Sorry, Jared Polin, it looks like Reuters photographers won’t be shooting RAW anymore.
In an email sent out to freelance photographers, Reuters says it will no longer accept photos post-processed from RAW camera files. Instead, the international news agency says it will only accept JPEG images with ‘minimal processing’.
The email sent out reads:
I’d like to pass on a note of request to our freelance contributors due to a worldwide policy change.. In future, please don’t send photos to Reuters that were processed from RAW or CR2 files. If you want to shoot raw images that’s fine, just take JPEGs at the same time. Only send us the photos that were originally JPEGs, with minimal processing (cropping, correcting levels, etc).
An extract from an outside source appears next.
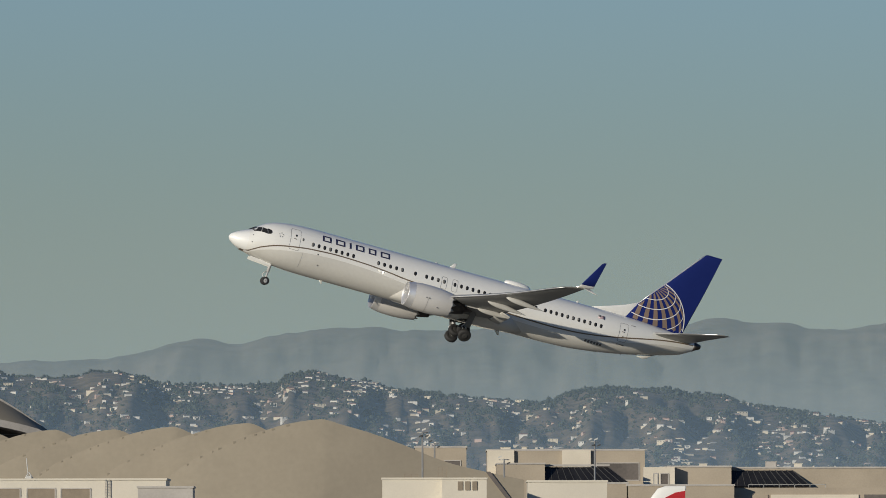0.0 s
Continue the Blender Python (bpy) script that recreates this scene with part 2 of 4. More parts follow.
def airliner():
    plane = thing("airliner", "white twin-engine jet airliner with grey belly and blue tail, climbing", "airplane")

    # fuselage, its paint split along the stripe
    stations = sorted(set([r[0] for r in FUS] + [0.03, 0.12, 0.35, 0.9, 1.45, 1.95, 2.45, 3.0] + [3 + 0.75 * i for i in range(52)]))
    stations = [s for s in stations if s <= 42.0]
    bm = bmesh.new()
    loops = []
    for s in stations:
        zc, h, w = section(s)
        cut = math.asin(max(-0.98, min(0.98, (glide(STRIPE, s) - 0.38 * min(1, s / 4) - zc) / h)))
        up = [cut + (math.pi - 2 * cut) * i / 28 for i in range(28)]
        down = [math.pi - cut + (math.pi + 2 * cut) * i / 24 for i in range(24)]
        loops.append([Vector((-s, w * math.cos(a), zc + h * math.sin(a))) for a in up + down])
    rings(bm, loops, mat=lambda i: 0 if i < 28 else 1)
    for f in bm.faces:
        if f.calc_center_median().x > -1.4:
            f.material_index = 2
    fuselage = part("fuselage", bm, [WHITE, BELLY, RADOME], plane, "white upper hull over a pale grey belly")

    for side in (1, -1):
        bm = bmesh.new()
        band(bm, [(s, glide(STRIPE, s)) for s in [1.05 + 0.35 * i for i in range(116)]], 0.05, side=side)
        part("stripe", bm, GOLD, fuselage, "thin dark gold line")

    # tail cone
    bm = bmesh.new()
    loops = []
    for s, k in ((41.38, 1.02), (41.7, 1.02), (42.02, 1.05), (42.06, 0.8)):
        zc, h, w = section(s)
        loops.append([Vector((-s, w * k * math.cos(a), zc + h * k * math.sin(a))) for a in (2 * math.pi * i / 24 for i in range(24))])
    rings(bm, loops)
    part("exhaust_cone", bm, DARKMETAL, plane, "dark metal tail exhaust")

    # cabin windows
    rows = [6.72 + 0.513 * k for k in range(8)] + [12.55 + 0.535 * k for k in range(5)] + [15.85, 16.85, 17.37, 17.9, 18.45, 19.4, 19.98, 20.5]
    rows += [21.02 + 0.52 * k for k in range(9)] + [25.75, 26.7] + [27.55 + 0.507 * k for k in range(11)]
    rng = random.Random(4)
    for side in (1, -1):
        for s in rows:
            z = 0.55 - 0.0042 * (s - 6.7)
            bm = bmesh.new()
            on_skin(bm, rounded(s - 0.12, s + 0.12, z - 0.175, z + 0.175, 0.105), 0.006, side)
            w = part("window", bm, GLASSY, fuselage)
            if rng.random() < 0.3:
                bm = bmesh.new()
                drop = rng.choice((0.02, 0.1, -0.1))
                on_skin(bm, rounded(s - 0.09, s + 0.09, z - 0.14 + max(0, drop), z + 0.14, 0.08), 0.011, side)
                part("blind", bm, SHADE, fuselage)
    # cockpit panes
    for side in (1, -1):
        for pane in ([(1.7, 0.57), (2.12, 0.9), (2.4, 0.93), (2.3, 0.5), (1.8, 0.46)],
                     [(2.43, 0.93), (2.77, 0.92), (2.84, 0.47), (2.33, 0.49)],
                     [(2.8, 0.92), (3.1, 0.87), (3.2, 0.7), (3.1, 0.52), (2.87, 0.47)]):
            bm = bmesh.new()
            on_skin(bm, pane, 0.012, side)
            part("cockpit_window", bm, GLASSY, fuselage, smooth=False)
        bm = bmesh.new()
        a, b = [skin(s, z, 0.012, side) for s, z in ((1.62, 0.555), (2.12, 0.92))]
        f = [Vector((-1.57, side * 0.06, 0.575)), Vector((-2.0, side * 0.06, 0.865))]
        vs = [bm.verts.new(v) for v in (a, b, f[1] + Vector((0.02, 0, 0.04)), f[0] + Vector((0.02, 0, 0.04)))]
        bm.faces.new(vs)
        part("windscreen", bm, GLASSY, fuselage, smooth=False)

    # doors as fine seams, with their handles
    for side in (1, -1):
        for s0, s1, z0, z1 in ((4.74, 5.6, -0.3, 1.46), (34.32, 35.1, -0.36, 1.22),
                               (18.2, 18.7, -0.12, 0.92), (19.15, 19.65, -0.12, 0.92)):
            bm = bmesh.new()
            seam(bm, rounded(s0, s1, z0, z1, 0.14), 0.028, side=side)
            door = part("door", bm, SEAM, fuselage, "closed cabin door outline")
            if s1 - s0 > 0.6:
                bm = bmesh.new()
                on_skin(bm, rounded((s0 + s1) / 2 - 0.17, (s0 + s1) / 2 + 0.12, (z0 + z1) / 2 + 0.02, (z0 + z1) / 2 + 0.09, 0.03), 0.012, side)
                part("door_handle", bm, SEAM, fuselage)
                bm = bmesh.new()
                on_skin(bm, rounded((s0 + s1) / 2 - 0.02, (s0 + s1) / 2 + 0.12, z1 - 0.62, z1 - 0.44, 0.06), 0.012, side)
                part("door_window", bm, GLASSY, fuselage)
        bm = bmesh.new()
        band(bm, [(26.2 + 0.1 * i, 0.98) for i in range(10)], 0.02, side=side)
        part("hull_seam", bm, FAINT, fuselage, "top seam of a sealed exit")
        bm = bmesh.new()
        on_skin(bm, rounded(34.36, 35.1, -0.63, -0.56, 0.03, 2), 0.007, side)
        part("drain_slot", bm, SEAM, fuselage, "narrow dark slot")
        bm = bmesh.new()
        for z in [-1.5 + 0.1 * i for i in range(12)]:
            vs = [bm.verts.new(skin(a, b, 0.006, side)) for a, b in ((6.0, z), (6.03, z), (6.03, z + 0.1), (6.0, z + 0.1))]
            bm.faces.new(vs)
        part("hull_seam", bm, FAINT, fuselage)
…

In a statement made to PetaPixel, a Reuters spokesperson confirmed this news, writing:
As photojournalists working for the world’s largest international multimedia news provider, Reuters Pictures photographers work in line with our Photographer’s Handbook and the Thomson Reuters Trust Principles […] While we aim for photography of the highest aesthetic quality, our goal is not to artistically interpret the news.
This policy change is not only to deter overzealous post-processing, but to also speed up the process, ensuring photos spend as little time between capture and presentation as possible – the make it or breaking point of global news.
It’s important to point out that Reuters doesn’t ban any photographers from shooting RAW files entirely. This gives photojournalists free reign to shoot both RAW and JPEG at the same time – one file for sending off and one for archival purposes.
This specific detail could also become a loophole of sorts. Both Canon and Nikon cameras are capable of processing RAW photos into JPEGs in-camera. Combine this process with custom-made profiles, and photojournalists could very easily shoot RAW photos, then choose from one of the pre-defined profiles to give it a certain aesthetic – a process analogous to choosing a film stock.
Considering this would all be done in-camera, and the result would be a JPEG file, it technically wouldn’t violate Reuters’ new policy, so long as the custom profile doesn’t violate the ‘minimal processing’ rule.